The popular Boston Housing dataset contains information collected by the U.S Census Service concerning housing in the area of Boston MA which was originally published in 1978. It is widely used for practice in solving supervised regression problems and is one of the standard datasets included in the scikit-learn library. The challenge is to develop a model that will predict house prices given a set of features that describe houses in Boston.
The notebook demonstrates Exploratory Data Analysis techniques and modelling concepts learned on a face-to-face machine learning course and from various resources including blogs, tutorials, documentation and textbooks.
The dataset is a dictionary so the keys can be printed to view the attributes such as number of samples and features, feature names and characteristics.
Importing and performing descriptive statistics on the dataset using Pandas revealed two categorical variables, and plotting the distribution of the data using Matplotlib and Seaborn showed a normal distribution with a few outliers. The Pandas corr() function was used to compute the correlation between attributes and Seaborn to visualise the correlation matrix as a heatmap. Univariate and bivariate plots were used to visualise single attributes and two attributes respectively. This included a box plot (univariate) showing outliers whose percentages were calculated using NumPy.

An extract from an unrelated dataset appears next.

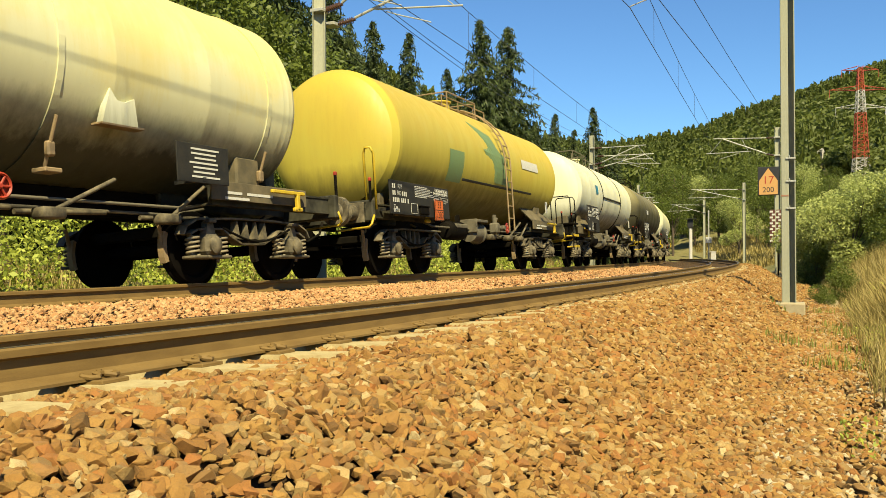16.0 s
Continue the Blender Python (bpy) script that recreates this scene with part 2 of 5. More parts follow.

As part of the preprocessing stage the target variable outliers were removed. After feature selection the dataset was split and stored in features and prices variables respectively. The data was normalised using scikit-learn's MinMaxScaler() function, split into training (80%) and test (20%) subsets and shuffled to remove ordering bias.
During the modelling stage a performance metric (Mean Squared Error) was defined and 11 regression models were evaluated using a 10-fold cross-validation method including linear regression, three regularisation methods, k-nearest neighbors, support vector regressor and decision-tree-based ensemble algorithms. Three models were selected for optimisation using the Grid Search technique and hyperparameters were tuned. Feature importance, mean squared error, and variance score metrics were compared before selecting the Gradient Boosting regressor as the best performing model.
Boston housing dataset included with the scikit-learn library.
Numpy, Pandas, SciPy, Scikit-learn, Matplotlib and Seaborn.